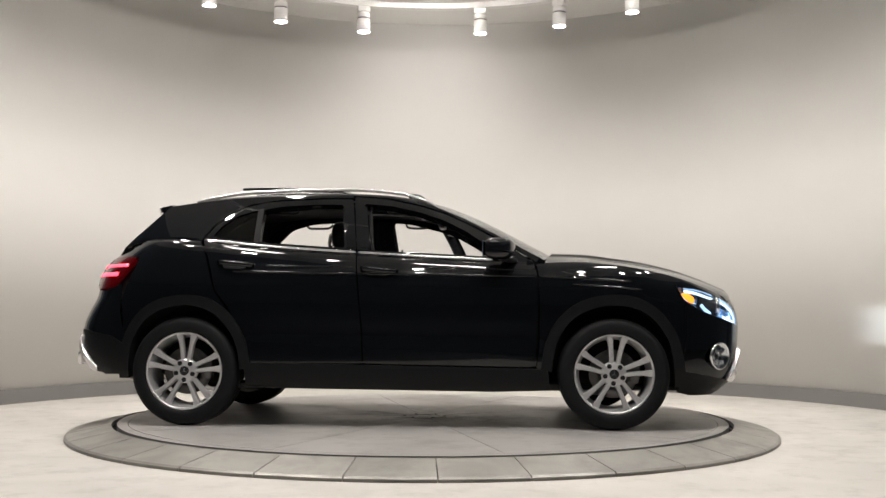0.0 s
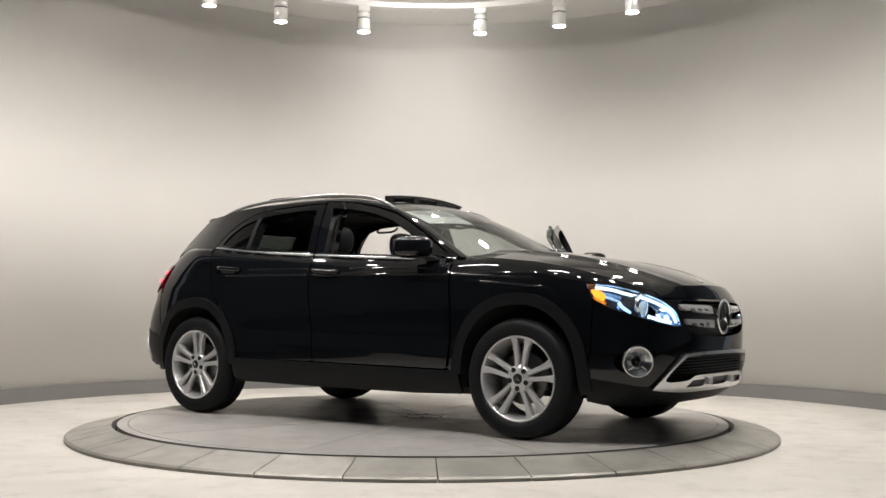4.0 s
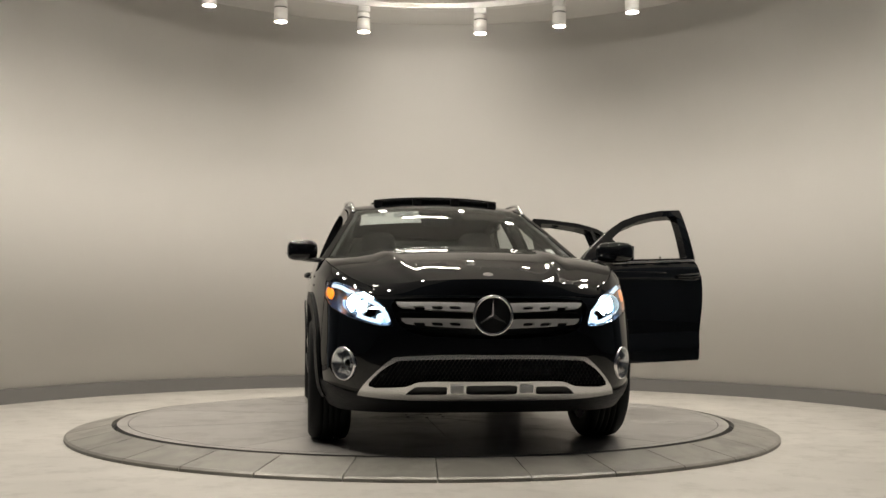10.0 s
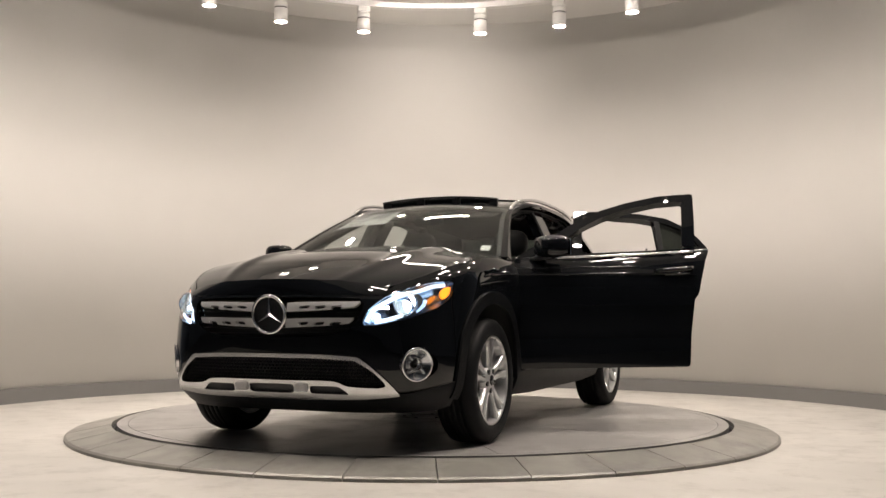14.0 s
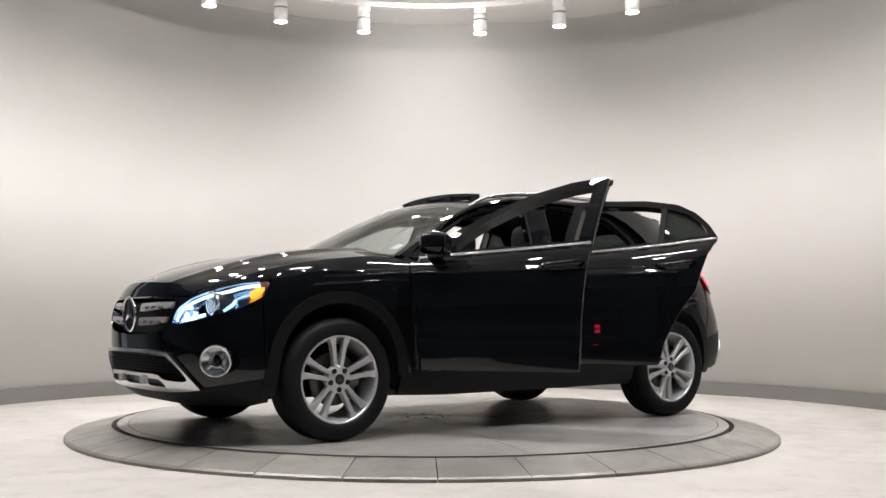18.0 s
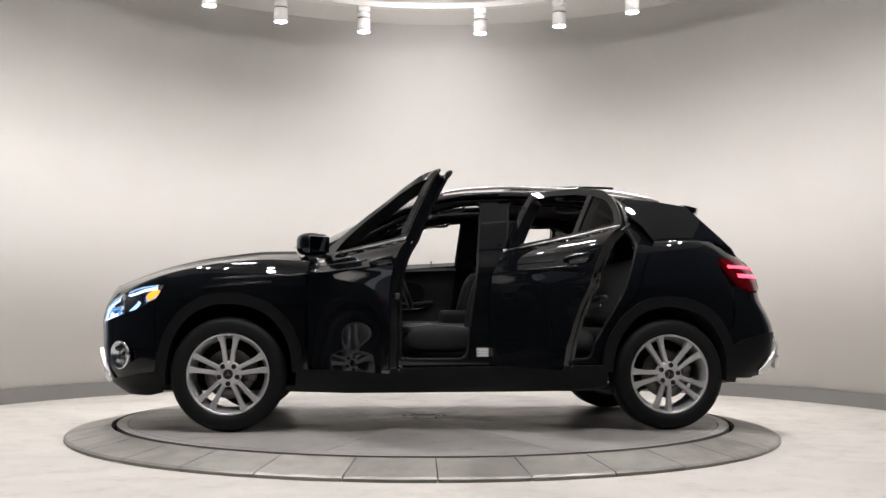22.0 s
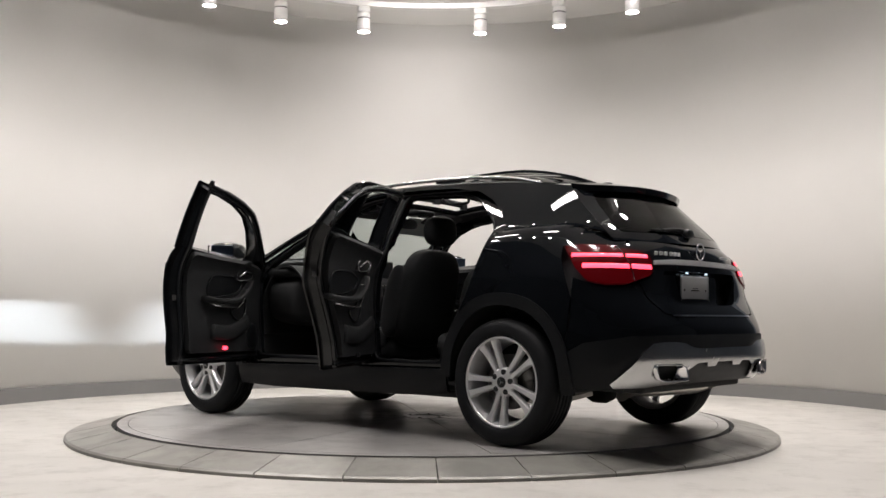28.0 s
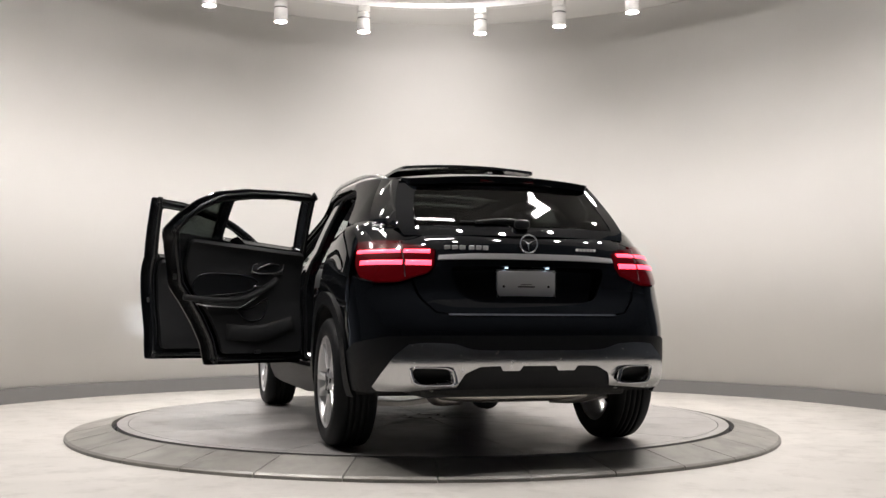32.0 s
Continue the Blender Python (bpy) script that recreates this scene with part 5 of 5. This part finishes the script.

→ Aim: Take the listing and print it again exactly, but without any pictures.

→ Answer for this exercise:
0.0 s
4.0 s
10.0 s
14.0 s
18.0 s
22.0 s
28.0 s
32.0 s
Continue the Blender Python (bpy) script that recreates this scene with part 5 of 5. This part finishes the script.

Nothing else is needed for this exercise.